Preparation strategies and applications of high-entropy materials catalysts for electrochemical water electrolysis

The escalating consumption of fossil fuels has raised concerns over energy crises and environmental pollution, prompting an urgent need for renewable and eco-friendly energy sources. Hydrogen, with its zero-carbon emissions and high energy density, emerges as an ideal alternative to traditional energy sources.

Electrochemical water electrolysis, a key method for green hydrogen production, has been at the forefront of research. However, the high cost and limited availability of precious metal-based catalysts have hindered their widespread application.

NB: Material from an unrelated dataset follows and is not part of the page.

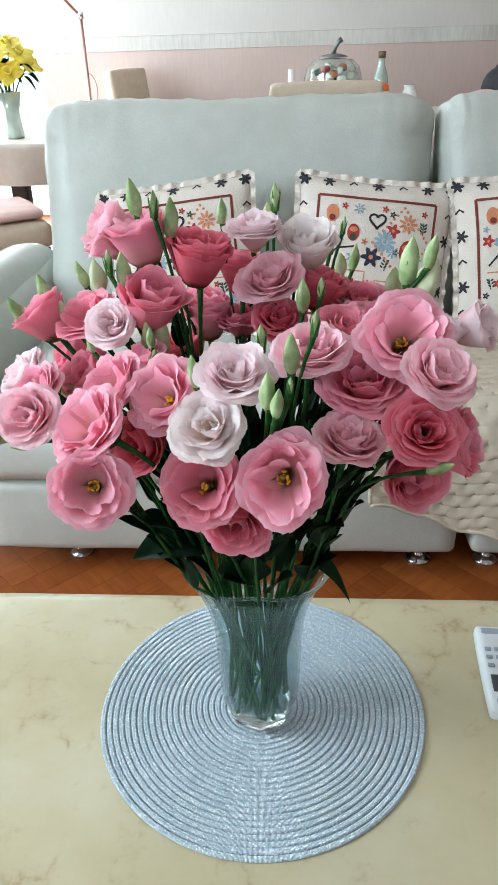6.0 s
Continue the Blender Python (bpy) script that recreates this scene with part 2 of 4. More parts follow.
def wallpaper(name, low, high, bump):
    mat, nodes, links, bsdf = material(name)
    vec = coords(nodes, links, (1, 1, 0.12))
    stripe = noise_node(nodes, links, vec, 60, 4)
    wide = noise_node(nodes, links, coords(nodes, links), 2.5, 3)
    c = mixed(nodes, links, 0.5, ramp(nodes, links, stripe, [(0.3, low), (0.7, high)]), ramp(nodes, links, wide, [(0.3, low), (0.7, high)]))
    links.new(c, bsdf.inputs["Base Color"])
    bsdf.inputs["Roughness"].default_value = 0.8
    bumped(nodes, links, bsdf, stripe, bump, 0.004)
    return mat


def glass_material(name, tint, ior, rough=0.0):
    mat, nodes, links, bsdf = material(name)
    bsdf.inputs["Base Color"].default_value = tint
    bsdf.inputs["Roughness"].default_value = rough
    bsdf.inputs["IOR"].default_value = ior
    bsdf.inputs["Transmission Weight"].default_value = 1.0
    return mat


def thin_glass(name, tint, gloss, rough=0.03):
    """Clear walls that let light straight through, with a Fresnel gloss."""
    mat, nodes, links, bsdf = material(name)
    clear, shine, mx, fr, curve = (nodes.new("ShaderNode" + k) for k in ("BsdfTransparent", "BsdfGlossy", "MixShader", "LayerWeight", "Math"))
    clear.inputs[0].default_value = tint
    shine.inputs["Roughness"].default_value = rough
    curve.operation = "POWER"
    curve.inputs[1].default_value = gloss
    links.new(fr.outputs["Facing"], curve.inputs[0])
    floor_gloss = nodes.new("ShaderNodeMath")
    floor_gloss.operation = "MULTIPLY_ADD"
    floor_gloss.inputs[1].default_value, floor_gloss.inputs[2].default_value = 0.85, 0.012
    links.new(curve.outputs[0], floor_gloss.inputs[0])
    links.new(floor_gloss.outputs[0], mx.inputs[0])
    links.new(clear.outputs[0], mx.inputs[1])
    links.new(shine.outputs[0], mx.inputs[2])
    links.new(mx.outputs[0], nodes["Material Output"].inputs[0])
    return mat


MARBLE, CORD, PARQUET = marble_material(), mat_material(), floor_material()
PINKWALL = wallpaper("wallpaper_pink_beige", linear(193, 172, 164), linear(206, 186, 179), 0.25)
PALEWALL = wallpaper("wallpaper_pale", linear(201, 195, 190), linear(210, 204, 199), 0.2)
# for walls out of view; tone picked darker so they bounce less fill light
SIDEWALL = wallpaper("wallpaper_beige", linear(150, 138, 126), linear(166, 154, 142), 0.2)
BORDER = wallpaper("wallpaper_border", linear(186, 181, 175), linear(217, 213, 208), 0.5)
CEILING = wallpaper("ceiling_white", linear(232, 230, 227), linear(238, 237, 234), 0.1)
GLASS = thin_glass("glass_clear", (0.905, 0.955, 0.962, 1), 2.9)
SOLIDGLASS = glass_material("glass_thick", (0.95, 0.99, 0.98, 1), 1.5)
WATER = thin_glass("water", (0.94, 0.985, 0.965, 1), 7.0)
SHEER = glass_material("window_glass", (1, 1, 1, 1), 1.02)
JARCLEAR = thin_glass("glass_ribbed", (0.86, 0.93, 0.90, 1), 1.3, 0.12)
JARGLASS = plain("glass_iridescent", linear(206, 222, 214), 0.08, 0.25, 30, 0.25, 0.1, 0.8)


# ---- tools for meshes ----
def part(name, bm, mat, parent=None, label="", smooth=True):
    """Links a bmesh as one mesh object under a thing or a part."""
    me = bpy.data.meshes.new(name)
    bm.to_mesh(me)
    bm.free()
    return linked(name, me, mat, parent, label, smooth)


def linked(name, me, mat, parent=None, label="", smooth=True):
    if mat and not me.materials:
        me.materials.append(mat)
    if smooth:
        me.polygons.foreach_set("use_smooth", [True] * len(me.polygons))
    ob = new(name, me)
    if parent:
        ob.parent = parent
    if label:
        ob["label"] = label
    return ob


def thing(name, place, label, category, group="", kind="", turn=(0, 0, 0)):
    ob = new(name)
    ob.empty_display_size = 0.05
    ob.matrix_world = pose(*place, *turn)
    return tagged(ob, label, category, group, kind)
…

The development of high-performance, cost-effective non-noble metal catalysts is an urgent task, leading to the exploration of high-entropy materials (HEMs) as potential game-changers in the field of electrocatalysis.

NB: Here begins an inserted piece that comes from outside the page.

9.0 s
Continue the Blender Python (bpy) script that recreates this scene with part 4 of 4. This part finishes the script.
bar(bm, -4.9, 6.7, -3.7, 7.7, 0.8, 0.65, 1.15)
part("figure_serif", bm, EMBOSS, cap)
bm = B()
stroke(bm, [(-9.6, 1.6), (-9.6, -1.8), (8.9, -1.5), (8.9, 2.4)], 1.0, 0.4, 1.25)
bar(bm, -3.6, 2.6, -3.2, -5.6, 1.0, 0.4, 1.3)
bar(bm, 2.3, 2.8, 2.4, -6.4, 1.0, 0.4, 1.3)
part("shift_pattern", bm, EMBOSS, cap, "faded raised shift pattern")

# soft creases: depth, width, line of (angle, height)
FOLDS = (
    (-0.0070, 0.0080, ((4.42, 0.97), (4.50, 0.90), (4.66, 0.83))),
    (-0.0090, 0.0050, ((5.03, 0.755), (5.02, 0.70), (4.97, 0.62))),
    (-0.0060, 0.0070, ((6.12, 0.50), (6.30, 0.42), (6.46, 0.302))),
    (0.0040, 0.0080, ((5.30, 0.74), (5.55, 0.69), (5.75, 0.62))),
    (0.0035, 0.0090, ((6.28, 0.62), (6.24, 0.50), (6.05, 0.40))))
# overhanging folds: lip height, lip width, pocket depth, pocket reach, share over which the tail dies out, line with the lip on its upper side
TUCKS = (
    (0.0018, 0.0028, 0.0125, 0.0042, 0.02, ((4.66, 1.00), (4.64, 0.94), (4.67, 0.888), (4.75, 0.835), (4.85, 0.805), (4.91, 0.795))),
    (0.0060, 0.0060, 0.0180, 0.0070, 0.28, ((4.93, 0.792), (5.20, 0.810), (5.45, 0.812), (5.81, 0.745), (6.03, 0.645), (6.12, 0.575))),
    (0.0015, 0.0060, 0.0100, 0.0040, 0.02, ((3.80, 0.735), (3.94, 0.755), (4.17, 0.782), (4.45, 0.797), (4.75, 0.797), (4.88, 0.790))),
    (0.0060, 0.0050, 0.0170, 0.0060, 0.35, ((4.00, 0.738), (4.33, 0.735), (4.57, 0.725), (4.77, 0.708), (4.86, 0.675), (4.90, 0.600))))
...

Researchers (Simiao Sha, Riyue Ge, Ying Li, Julie M. Cairney, Rongkun Zheng, Sean Li, Bin Liu, Jiujun Zhang, Wenxian Li) from Shanghai University, Anhui Polytechnic University, The University of Sydney, University of New South Wales, and Fuzhou University have delved into the preparation strategies and applications of HEM catalysts for electrochemical water electrolysis. The paper is published in the journal Frontiers in Energy.

The study systematically reviews synthetic strategies for HEM catalysts, categorized into bottom-up and top-down approaches. The team's research focuses on the stabilization of HEMs, their catalytic mechanisms, and their application in supporting green hydrogen production.

The findings reveal that HEM catalysts, composed of multiple elements, exhibit rich active sites and enhanced entropy stability. The team discovered that HEMs, with their unique high-entropy effect, lattice distortion effect, hysteresis diffusion effect, and cocktail effect, demonstrate excellent activity and stability.

These materials have shown the potential to become state-of-the-art catalysts for water electrolysis, with low energy consumption and extended service life. Specifically, nanoscale HEMs have been found to exhibit a larger specific surface area and stronger adsorption capacity, making them highly favorable for catalytic applications.

This research progress is expected to facilitate a deeper understanding of the basic properties of HEMs and the exploration of their electrocatalytic applications. The development of HEM-based catalysts for water electrolysis could significantly accelerate the design of low-cost, high-performance catalysts, thereby contributing to the advancement of clean energy generation and supporting the hydrogen economy.

The study's comprehensive review and analysis of HEMs in electrochemical water electrolysis underscore their potential to revolutionize the field of catalysis, offering a sustainable and efficient solution to the pressing need for clean energy production.